Full-time Faculty

En-Yu Huang

Architectural History & Cultural Heritage Conservation / Associate Professor

Architectural History & Cultural Heritage Conservation / Associate Professor

Education

Ph.D. in Architectural History, Leiden University, the Netherlands
M.A. in Comparative Architecture Studies, Leiden University, the Netherlands
M.S. in Architecture, National Cheng Kung University, Tainan Taiwan
B.S. in Architecture, National Cheng Kung University, Tainan Taiwan

Experiences

Assistant Professor, Department of Architecture and Urban Design, Chinese Culture University
En-Yu Huang Architect
Xi-Qi Wu Architect
Sun-Yuan Architects & Associates
Ricky Liu Architects and Associates

Huang’s Studio

From a comparative perspective, Huang’s Studio focuses on the field of History and Theories of Architecture. The principle research interests in recent years include religious architecture and sacred space in South and Southeast Asia (e.g. Hindu and Islamic architecture), classical/traditional architectural theories in China, India and the West (e.g.
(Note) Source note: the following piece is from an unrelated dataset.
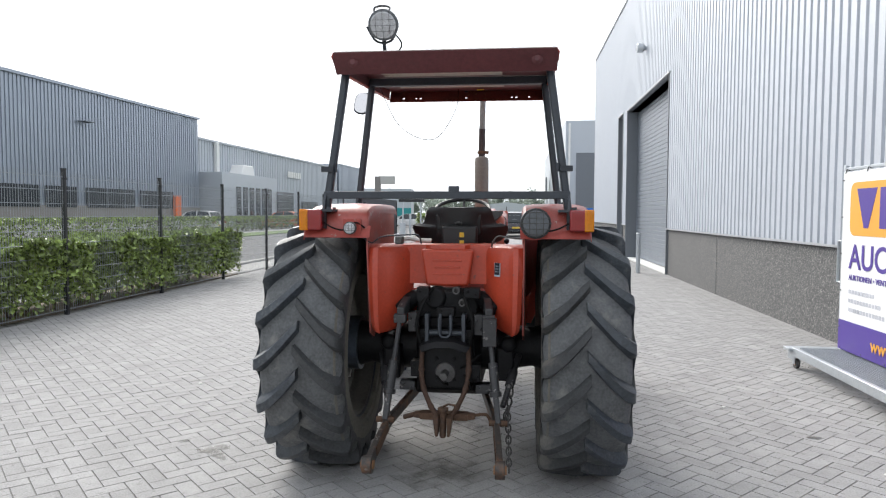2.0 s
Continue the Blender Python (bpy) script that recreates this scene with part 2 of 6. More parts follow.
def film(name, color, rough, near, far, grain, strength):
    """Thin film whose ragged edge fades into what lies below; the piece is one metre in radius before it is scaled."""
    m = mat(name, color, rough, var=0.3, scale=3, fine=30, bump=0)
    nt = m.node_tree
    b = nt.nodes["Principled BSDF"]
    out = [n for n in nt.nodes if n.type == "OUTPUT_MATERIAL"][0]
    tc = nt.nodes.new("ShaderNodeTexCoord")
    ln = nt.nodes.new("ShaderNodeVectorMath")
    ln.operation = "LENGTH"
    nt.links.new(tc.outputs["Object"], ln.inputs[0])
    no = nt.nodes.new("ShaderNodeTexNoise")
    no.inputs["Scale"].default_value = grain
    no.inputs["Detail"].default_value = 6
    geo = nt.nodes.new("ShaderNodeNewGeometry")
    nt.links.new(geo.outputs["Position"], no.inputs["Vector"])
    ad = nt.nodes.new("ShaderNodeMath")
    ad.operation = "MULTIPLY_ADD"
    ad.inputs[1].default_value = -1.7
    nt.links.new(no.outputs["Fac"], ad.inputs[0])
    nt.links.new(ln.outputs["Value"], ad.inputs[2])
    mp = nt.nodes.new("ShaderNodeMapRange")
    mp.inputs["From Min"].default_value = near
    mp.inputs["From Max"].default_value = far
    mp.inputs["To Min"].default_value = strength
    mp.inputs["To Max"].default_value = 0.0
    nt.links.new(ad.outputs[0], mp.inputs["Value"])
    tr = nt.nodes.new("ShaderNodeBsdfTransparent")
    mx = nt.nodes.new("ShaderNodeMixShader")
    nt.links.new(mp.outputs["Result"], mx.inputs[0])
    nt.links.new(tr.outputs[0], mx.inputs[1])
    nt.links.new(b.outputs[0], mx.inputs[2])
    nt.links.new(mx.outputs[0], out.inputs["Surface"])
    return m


M_OIL = film("pavement_film", (0.07, 0.07, 0.07), 0.6, -0.45, -0.2, 9, 0.62)
# oil smudge tone, which also paints soft shade under the tractor
M_SMUDGE_SHADE = film("oil_smudge_shade", (0.06, 0.058, 0.056), 0.7, -0.95, -0.25, 9, 0.55)
M_SOIL = mat("soil", (0.17, 0.13, 0.085), 0.95, var=0.4, scale=6, fine=60, bump=0.5)
M_EARTH = mat("meadow_ground", (0.16, 0.17, 0.1), 0.95, var=0.35, scale=0.06, fine=2.0)
M_ASPHALT = mat("asphalt", (0.11, 0.112, 0.115), 0.9, var=0.2, scale=0.5, fine=90)
M_KERB = mat("kerb_concrete", (0.36, 0.355, 0.34), 0.9, var=0.15, scale=3, fine=80)
M_GRASSY = mat("verge_grass", (0.10, 0.16, 0.04), 0.95, var=0.4, scale=1.5, fine=25, bump=0.5)
M_CLAD = mat("silver_cladding", (0.485, 0.515, 0.565), 0.5, 0.15, var=0.05, scale=0.8, fine=30, bump=0.02, spec=0.28)
M_FLASH = mat("steel_flashing", (0.5, 0.51, 0.53), 0.4, 0.5, var=0.08, scale=3, fine=40, bump=0.03)
M_CORE = mat("wall_core", (0.3, 0.3, 0.3), 0.9)
M_SEAL = mat("joint_sealant", (0.46, 0.45, 0.43), 0.8, var=0.1)
M_DOOR = mat("door_grey_blue", (0.19, 0.215, 0.25), 0.45, 0.1, var=0.06, scale=2, fine=40, bump=0.03)
M_DOORBLUE = mat("steel_blue_door", (0.09, 0.165, 0.26), 0.4, 0.1, var=0.06, scale=2, fine=40, bump=0.03)
M_REVEAL = mat("dark_reveal", (0.16, 0.175, 0.195), 0.5, 0.1, var=0.06)
M_DARKGLASS = mat("dark_window_glass", (0.03, 0.035, 0.04), 0.08, var=0.1, bump=0)
M_WHITE = mat("white_paint", (0.75, 0.75, 0.73), 0.6, var=0.08)
M_BLACK = mat("black_coating", (0.018, 0.019, 0.021), 0.45, var=0.2, scale=10)
M_WIRE = mat("grey_wire_coating", (0.30, 0.32, 0.34), 0.4, 0.3, var=0.2)
M_GALV = mat("galvanised_steel", (0.50, 0.53, 0.56), 0.42, 0.6, var=0.14, scale=12, fine=60, bump=0.05)
M_HALL = mat("slate_blue_cladding", (0.31, 0.345, 0.40), 0.34, 0.5, var=0.06, scale=0.4, fine=12, bump=0.02)
M_HALL2 = mat("pale_grey_cladding", (0.46, 0.49, 0.53), 0.5, 0.2, var=0.06, scale=0.4, fine=12, bump=0.02)
M_PLINTHFAR = mat("far_plinth", (0.24, 0.225, 0.215), 0.9, var=0.1, scale=0.5, fine=10)
M_BRICKFAR = mat("brown_brickwork", (0.17, 0.125, 0.105), 0.9, var=0.2, scale=3, fine=30)
M_LEAF = mat("hedge_leaf", (0.20, 0.265, 0.075), 0.28, var=0.35, scale=1.5, fine=12, bump=0, random_island=0.75)
# foliage colour paled and greyed to stand in for distance haze
M_TREE = mat("hazed_far_foliage", (0.24, 0.28, 0.24), 0.8, var=0.3, scale=0.05, fine=1, bump=0, random_island=0.4)
M_STEM = mat("hedge_stem", (0.12, 0.09, 0.06), 0.9, var=0.3, scale=20)
M_BLUEBOX = mat("blue_container_paint", (0.01, 0.16, 0.55), 0.45, var=0.1, scale=2)
M_ORANGESIGN = mat("orange_panel", (0.7, 0.16, 0.05), 0.6)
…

Chinese Feng-Shui、Indian Vastu-Shastra and Vitruvius’ De Architectura), and the Dutch overseas urban planning and architecture in Asia in the 17th and 18th centuries. Under the supervision of En-Yu Huang, the master students are dealing with research topics related to the design and construction of Islamic mosques and graves in Taiwan after the WWII, the idea of urban planning in the 17th-century Dutch theoretician Simon Stevin’s De Huysbou and its influence in Batavia and Zeelandia, and the drawings of Chinese architecture and cities in the 17th-century work of Johan Nieuhof.
In 2017 and 2018, Huang’s studio conducted the research project ‘A Study of the Urban Space and Townhouses of the 17th-century Zeelandia City in Formosa according to the House Lot Registrations of Zeelandia City in 1643’. This is mainly based on the 17th-century cadastral information found by a Dutch archive researcher, Menno Leenstra, four years ago, in which the owners, locations and dimensions of house lots in Zeelandia City are mentioned. The analysis is also according to the existing historical texts and drawings related to Zeelandia City and the cadastral map in 1927. As a result, the ground plan of Zeelandia City in the 1940s was visually reconstructed, showing the patterns, dimensions and locations of the streets, blocks and building lots.